◆ **Written task**:
Return all the data below as it stands, minus the pictures.

◆ **Recorded data**:
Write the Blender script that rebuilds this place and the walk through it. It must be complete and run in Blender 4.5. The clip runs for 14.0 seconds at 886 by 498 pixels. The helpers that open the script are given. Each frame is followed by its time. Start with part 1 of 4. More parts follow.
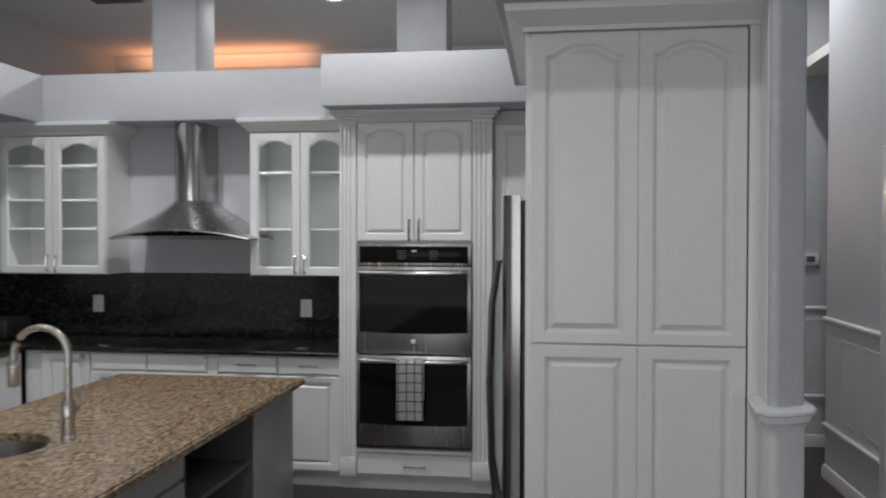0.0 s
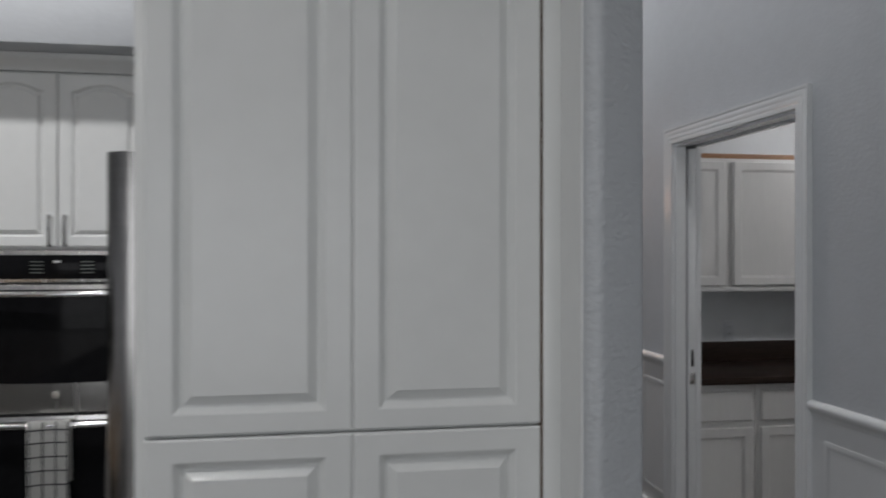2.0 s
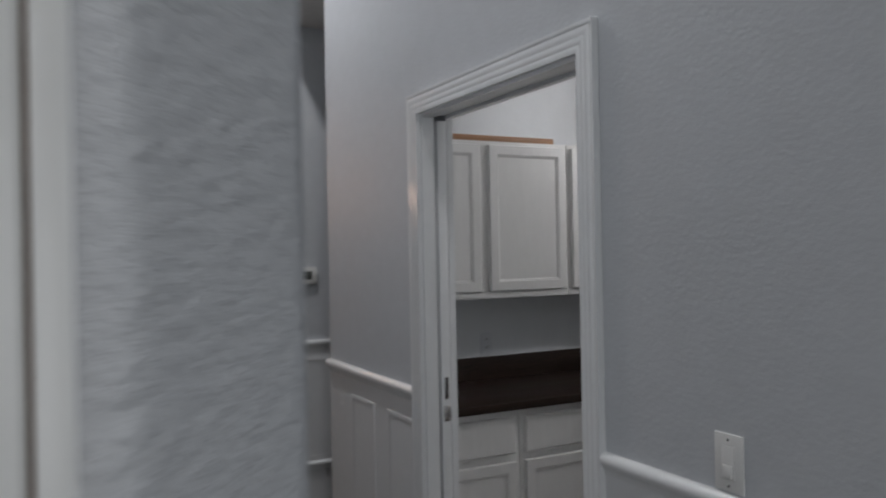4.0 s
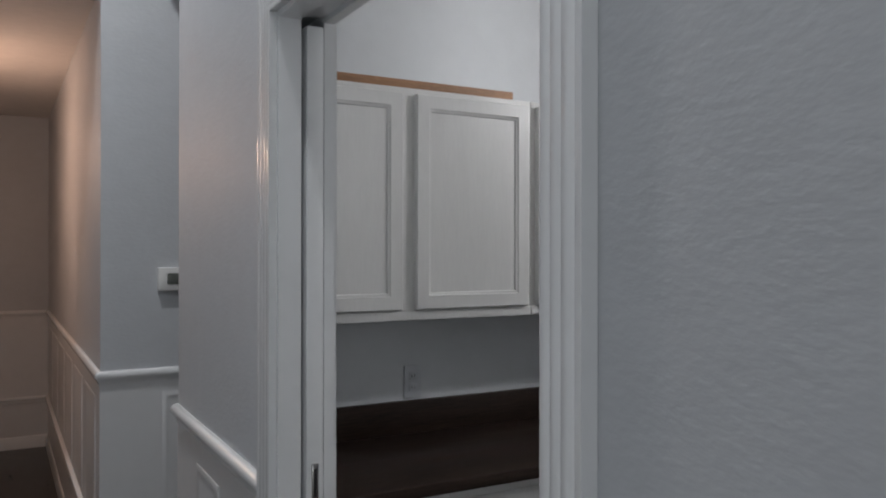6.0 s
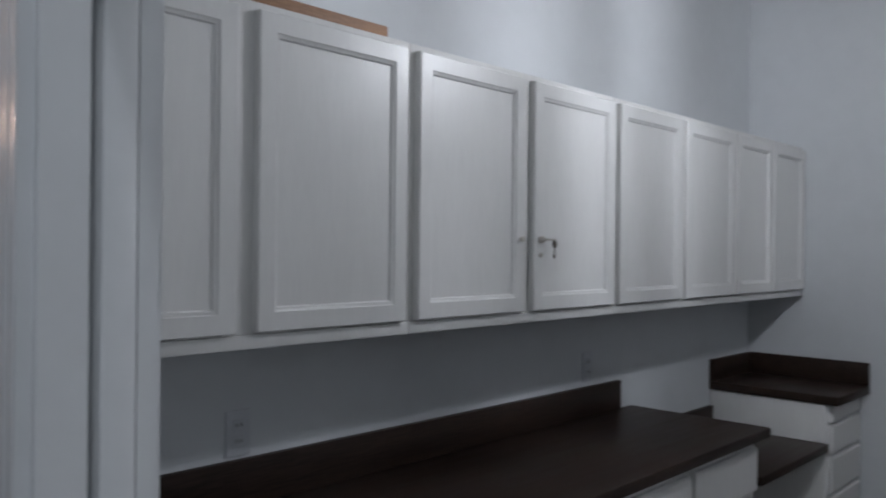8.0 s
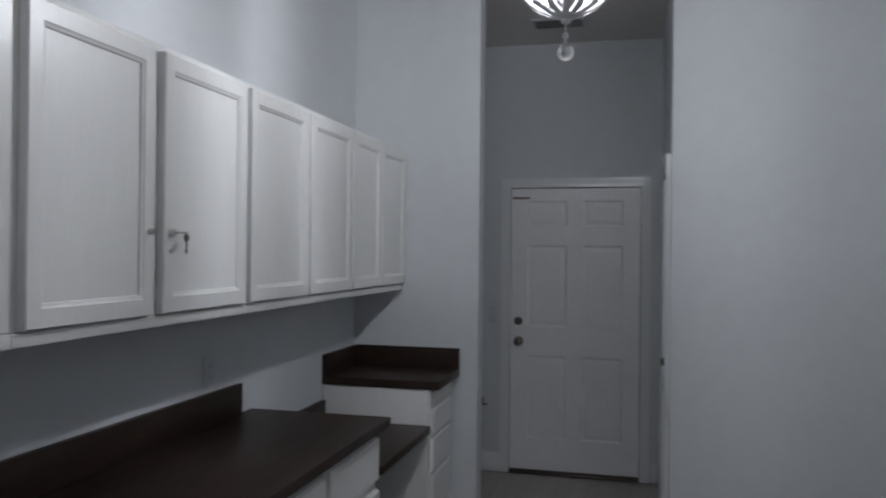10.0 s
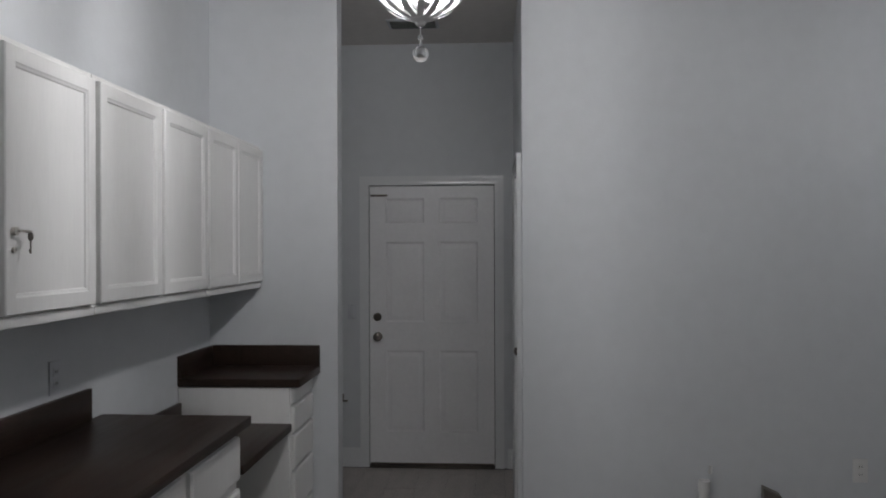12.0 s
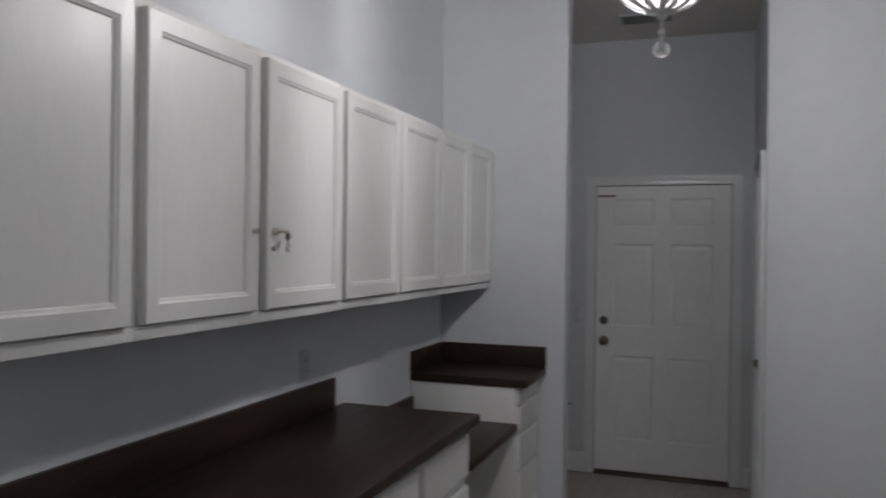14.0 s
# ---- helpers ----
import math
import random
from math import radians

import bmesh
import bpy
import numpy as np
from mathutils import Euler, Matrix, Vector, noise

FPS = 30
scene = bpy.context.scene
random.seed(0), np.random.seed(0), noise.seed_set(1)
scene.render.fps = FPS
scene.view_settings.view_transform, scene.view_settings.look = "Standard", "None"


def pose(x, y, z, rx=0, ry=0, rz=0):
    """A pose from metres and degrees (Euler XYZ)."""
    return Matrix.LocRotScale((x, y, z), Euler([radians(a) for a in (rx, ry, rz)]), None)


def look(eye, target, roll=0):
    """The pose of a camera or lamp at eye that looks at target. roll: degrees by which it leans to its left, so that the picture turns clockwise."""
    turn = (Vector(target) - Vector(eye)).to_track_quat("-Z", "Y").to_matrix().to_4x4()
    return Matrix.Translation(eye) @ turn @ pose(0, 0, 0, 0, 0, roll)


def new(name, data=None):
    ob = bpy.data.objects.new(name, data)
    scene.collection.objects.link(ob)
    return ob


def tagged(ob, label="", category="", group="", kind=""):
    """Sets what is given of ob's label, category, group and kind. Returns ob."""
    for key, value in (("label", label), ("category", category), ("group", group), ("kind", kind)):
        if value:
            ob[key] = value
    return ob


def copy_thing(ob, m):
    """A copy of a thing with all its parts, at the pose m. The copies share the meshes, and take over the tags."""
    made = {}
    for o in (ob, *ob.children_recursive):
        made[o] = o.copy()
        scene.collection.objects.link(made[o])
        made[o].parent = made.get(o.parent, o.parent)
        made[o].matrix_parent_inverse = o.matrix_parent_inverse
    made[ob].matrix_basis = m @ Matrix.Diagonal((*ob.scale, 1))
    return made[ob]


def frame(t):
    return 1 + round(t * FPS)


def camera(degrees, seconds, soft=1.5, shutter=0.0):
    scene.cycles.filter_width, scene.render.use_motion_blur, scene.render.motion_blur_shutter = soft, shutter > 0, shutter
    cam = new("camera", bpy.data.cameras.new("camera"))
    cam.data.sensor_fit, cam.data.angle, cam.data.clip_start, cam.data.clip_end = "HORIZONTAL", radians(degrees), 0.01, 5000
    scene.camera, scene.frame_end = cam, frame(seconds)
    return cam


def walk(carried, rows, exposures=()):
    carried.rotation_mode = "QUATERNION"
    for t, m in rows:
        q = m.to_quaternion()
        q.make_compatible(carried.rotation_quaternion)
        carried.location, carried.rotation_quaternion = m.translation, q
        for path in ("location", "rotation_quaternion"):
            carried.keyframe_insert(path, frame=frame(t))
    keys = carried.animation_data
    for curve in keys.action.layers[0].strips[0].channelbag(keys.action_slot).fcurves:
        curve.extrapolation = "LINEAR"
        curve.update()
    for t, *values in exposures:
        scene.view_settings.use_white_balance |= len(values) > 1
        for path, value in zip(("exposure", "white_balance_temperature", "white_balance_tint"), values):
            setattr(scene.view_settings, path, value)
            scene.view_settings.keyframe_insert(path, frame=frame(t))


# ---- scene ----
cam = camera(58.5, 14.0, soft=1.9, shutter=0.5)
PATH = [
    (0, (-1.902, -3.742, 1.671), (-2.171, -1.760, 1.640), 0.1),
    (0.5, (-1.909, -3.406, 1.655), (-2.070, -1.412, 1.637), 0.3),
    (1, (-1.883, -3.082, 1.664), (-1.889, -1.083, 1.645), 0.3),
    (1.5, (-1.781, -2.734, 1.648), (-1.624, -0.740, 1.636), 0.2),
    (2, (-1.686, -2.431, 1.634), (-1.349, -0.460, 1.634), -0.0),
    (2.5, (-1.583, -2.154, 1.644), (-1.074, -0.220, 1.632), 0.6),
    (3, (-1.471, -1.886, 1.641), (-0.792, -0.005, 1.615), 2.0),
    (3.5, (-1.352, -1.662, 1.634), (-0.531, 0.162, 1.624), 0.6),
    (4, (-1.242, -1.555, 1.627), (-0.327, 0.223, 1.631), -1.1),
    (4.2, (-1.165, -1.447, 1.633), (-0.200, 0.305, 1.632), -0.8),
    (6.3, (-0.447, -0.486, 1.622), (0.534, 1.257, 1.624), 0.1),
    (6.5, (-0.416, -0.414, 1.623), (0.569, 1.327, 1.628), 0.0),
    (7, (-0.362, -0.234, 1.619), (0.674, 1.477, 1.623), -0.0),
    (7.5, (-0.333, -0.007, 1.616), (0.885, 1.579, 1.618), 0.1),
    (8, (-0.279, 0.192, 1.615), (1.159, 1.581, 1.614), 0.6),
    (8.5, (-0.227, 0.315, 1.612), (1.4, 1.479, 1.61), 0.6),
    (9, (-0.203, 0.383, 1.605), (1.567, 1.313, 1.61), 0.3),
    (9.2, (-0.201, 0.401, 1.611), (1.616, 1.236, 1.614), 0.5),
    (11.3, (-0.285, 0.442, 1.592), (1.71, 0.576, 1.596), -0.4),
    (11.5, (-0.287, 0.44, 1.595), (1.71, 0.562, 1.597), -0.4),
    (12, (-0.286, 0.429, 1.595), (1.71, 0.554, 1.596), -0.2),
    (12.5, (-0.28, 0.423, 1.604), (1.713, 0.592, 1.6), -0.1),
    (13, (-0.274, 0.432, 1.606), (1.707, 0.701, 1.602), 0.0),
    (13.5, (-0.268, 0.445, 1.608), (1.684, 0.883, 1.606), 0.4),
    (14, (-0.26, 0.467, 1.606), (1.625, 1.136, 1.603), 0.7),
]
walk(cam, [(t, look(eye, target, roll)) for t, eye, target, roll in PATH],
     [(0, 0.06, 6550, 10), (1.5, 0.0, 6550, 10), (2.6, -0.1, 6550, 10), (4.2, 0.04, 6500, 10), (6.3, 0.2, 6400, 9), (7.2, 0.1, 6200, 9), (8.0, 0.02, 6000, 9), (9.2, 0.0, 5950, 9), (11.3, 0.15, 6450, 10), (12.8, 0.13, 6500, 10), (14.0, 0.07, 6550, 11)])


# ---- world and large lights ----
world = bpy.data.worlds.new("world")
scene.world = world
world.use_nodes = True
world.node_tree.nodes["Background"].inputs[0].default_value = (0.02, 0.022, 0.028, 1)
world.node_tree.nodes["Background"].inputs[1].default_value = 0.3

CEIL = 4.0
LAUNDRY_CEIL = 3.1
# x, y, watts: first is seen, next four follow soffit shadows, last three added as fill
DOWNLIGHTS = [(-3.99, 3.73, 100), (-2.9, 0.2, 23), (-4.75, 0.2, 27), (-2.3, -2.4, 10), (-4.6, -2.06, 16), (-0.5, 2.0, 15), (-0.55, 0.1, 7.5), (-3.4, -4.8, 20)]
BULB_POWER = 16.6
# x, y, share of the power: one over the counter, one added out of view to lighten the facing wall
PENDANTS = [(2.05, 0.64, 1.0), (2.75, -1.6, 0.06)]


def lamp(name, kind, x, y, z, power, color, size):
    data = bpy.data.lights.new(name, kind)
    data.energy, data.color = power, color
    if kind == "AREA":
        data.shape, data.size = "DISK", size
    else:
        data.shadow_soft_size = size
    ob = new(name, data)
    ob.location = (x, y, z)
    return ob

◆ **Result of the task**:
Write the Blender script that rebuilds this place and the walk through it. It must be complete and run in Blender 4.5. The clip runs for 14.0 seconds at 886 by 498 pixels. The helpers that open the script are given. Each frame is followed by its time. Start with part 1 of 4. More parts follow.
0.0 s
2.0 s
4.0 s
6.0 s
8.0 s
10.0 s
12.0 s
14.0 s
# ---- helpers ----
import math
import random
from math import radians

import bmesh
import bpy
import numpy as np
from mathutils import Euler, Matrix, Vector, noise

FPS = 30
scene = bpy.context.scene
random.seed(0), np.random.seed(0), noise.seed_set(1)
scene.render.fps = FPS
scene.view_settings.view_transform, scene.view_settings.look = "Standard", "None"


def pose(x, y, z, rx=0, ry=0, rz=0):
    """A pose from metres and degrees (Euler XYZ)."""
    return Matrix.LocRotScale((x, y, z), Euler([radians(a) for a in (rx, ry, rz)]), None)


def look(eye, target, roll=0):
    """The pose of a camera or lamp at eye that looks at target. roll: degrees by which it leans to its left, so that the picture turns clockwise."""
    turn = (Vector(target) - Vector(eye)).to_track_quat("-Z", "Y").to_matrix().to_4x4()
    return Matrix.Translation(eye) @ turn @ pose(0, 0, 0, 0, 0, roll)


def new(name, data=None):
    ob = bpy.data.objects.new(name, data)
    scene.collection.objects.link(ob)
    return ob


def tagged(ob, label="", category="", group="", kind=""):
    """Sets what is given of ob's label, category, group and kind. Returns ob."""
    for key, value in (("label", label), ("category", category), ("group", group), ("kind", kind)):
        if value:
            ob[key] = value
    return ob


def copy_thing(ob, m):
    """A copy of a thing with all its parts, at the pose m. The copies share the meshes, and take over the tags."""
    made = {}
    for o in (ob, *ob.children_recursive):
        made[o] = o.copy()
        scene.collection.objects.link(made[o])
        made[o].parent = made.get(o.parent, o.parent)
        made[o].matrix_parent_inverse = o.matrix_parent_inverse
    made[ob].matrix_basis = m @ Matrix.Diagonal((*ob.scale, 1))
    return made[ob]


def frame(t):
    return 1 + round(t * FPS)


def camera(degrees, seconds, soft=1.5, shutter=0.0):
    scene.cycles.filter_width, scene.render.use_motion_blur, scene.render.motion_blur_shutter = soft, shutter > 0, shutter
    cam = new("camera", bpy.data.cameras.new("camera"))
    cam.data.sensor_fit, cam.data.angle, cam.data.clip_start, cam.data.clip_end = "HORIZONTAL", radians(degrees), 0.01, 5000
    scene.camera, scene.frame_end = cam, frame(seconds)
    return cam


def walk(carried, rows, exposures=()):
    carried.rotation_mode = "QUATERNION"
    for t, m in rows:
        q = m.to_quaternion()
        q.make_compatible(carried.rotation_quaternion)
        carried.location, carried.rotation_quaternion = m.translation, q
        for path in ("location", "rotation_quaternion"):
            carried.keyframe_insert(path, frame=frame(t))
    keys = carried.animation_data
    for curve in keys.action.layers[0].strips[0].channelbag(keys.action_slot).fcurves:
        curve.extrapolation = "LINEAR"
        curve.update()
    for t, *values in exposures:
        scene.view_settings.use_white_balance |= len(values) > 1
        for path, value in zip(("exposure", "white_balance_temperature", "white_balance_tint"), values):
            setattr(scene.view_settings, path, value)
            scene.view_settings.keyframe_insert(path, frame=frame(t))


# ---- scene ----
cam = camera(58.5, 14.0, soft=1.9, shutter=0.5)
PATH = [
    (0, (-1.902, -3.742, 1.671), (-2.171, -1.760, 1.640), 0.1),
    (0.5, (-1.909, -3.406, 1.655), (-2.070, -1.412, 1.637), 0.3),
    (1, (-1.883, -3.082, 1.664), (-1.889, -1.083, 1.645), 0.3),
    (1.5, (-1.781, -2.734, 1.648), (-1.624, -0.740, 1.636), 0.2),
    (2, (-1.686, -2.431, 1.634), (-1.349, -0.460, 1.634), -0.0),
    (2.5, (-1.583, -2.154, 1.644), (-1.074, -0.220, 1.632), 0.6),
    (3, (-1.471, -1.886, 1.641), (-0.792, -0.005, 1.615), 2.0),
    (3.5, (-1.352, -1.662, 1.634), (-0.531, 0.162, 1.624), 0.6),
    (4, (-1.242, -1.555, 1.627), (-0.327, 0.223, 1.631), -1.1),
    (4.2, (-1.165, -1.447, 1.633), (-0.200, 0.305, 1.632), -0.8),
    (6.3, (-0.447, -0.486, 1.622), (0.534, 1.257, 1.624), 0.1),
    (6.5, (-0.416, -0.414, 1.623), (0.569, 1.327, 1.628), 0.0),
    (7, (-0.362, -0.234, 1.619), (0.674, 1.477, 1.623), -0.0),
    (7.5, (-0.333, -0.007, 1.616), (0.885, 1.579, 1.618), 0.1),
    (8, (-0.279, 0.192, 1.615), (1.159, 1.581, 1.614), 0.6),
    (8.5, (-0.227, 0.315, 1.612), (1.4, 1.479, 1.61), 0.6),
    (9, (-0.203, 0.383, 1.605), (1.567, 1.313, 1.61), 0.3),
    (9.2, (-0.201, 0.401, 1.611), (1.616, 1.236, 1.614), 0.5),
    (11.3, (-0.285, 0.442, 1.592), (1.71, 0.576, 1.596), -0.4),
    (11.5, (-0.287, 0.44, 1.595), (1.71, 0.562, 1.597), -0.4),
    (12, (-0.286, 0.429, 1.595), (1.71, 0.554, 1.596), -0.2),
    (12.5, (-0.28, 0.423, 1.604), (1.713, 0.592, 1.6), -0.1),
    (13, (-0.274, 0.432, 1.606), (1.707, 0.701, 1.602), 0.0),
    (13.5, (-0.268, 0.445, 1.608), (1.684, 0.883, 1.606), 0.4),
    (14, (-0.26, 0.467, 1.606), (1.625, 1.136, 1.603), 0.7),
]
walk(cam, [(t, look(eye, target, roll)) for t, eye, target, roll in PATH],
     [(0, 0.06, 6550, 10), (1.5, 0.0, 6550, 10), (2.6, -0.1, 6550, 10), (4.2, 0.04, 6500, 10), (6.3, 0.2, 6400, 9), (7.2, 0.1, 6200, 9), (8.0, 0.02, 6000, 9), (9.2, 0.0, 5950, 9), (11.3, 0.15, 6450, 10), (12.8, 0.13, 6500, 10), (14.0, 0.07, 6550, 11)])


# ---- world and large lights ----
world = bpy.data.worlds.new("world")
scene.world = world
world.use_nodes = True
world.node_tree.nodes["Background"].inputs[0].default_value = (0.02, 0.022, 0.028, 1)
world.node_tree.nodes["Background"].inputs[1].default_value = 0.3

CEIL = 4.0
LAUNDRY_CEIL = 3.1
# x, y, watts: first is seen, next four follow soffit shadows, last three added as fill
DOWNLIGHTS = [(-3.99, 3.73, 100), (-2.9, 0.2, 23), (-4.75, 0.2, 27), (-2.3, -2.4, 10), (-4.6, -2.06, 16), (-0.5, 2.0, 15), (-0.55, 0.1, 7.5), (-3.4, -4.8, 20)]
BULB_POWER = 16.6
# x, y, share of the power: one over the counter, one added out of view to lighten the facing wall
PENDANTS = [(2.05, 0.64, 1.0), (2.75, -1.6, 0.06)]


def lamp(name, kind, x, y, z, power, color, size):
    data = bpy.data.lights.new(name, kind)
    data.energy, data.color = power, color
    if kind == "AREA":
        data.shape, data.size = "DISK", size
    else:
        data.shadow_soft_size = size
    ob = new(name, data)
    ob.location = (x, y, z)
    return ob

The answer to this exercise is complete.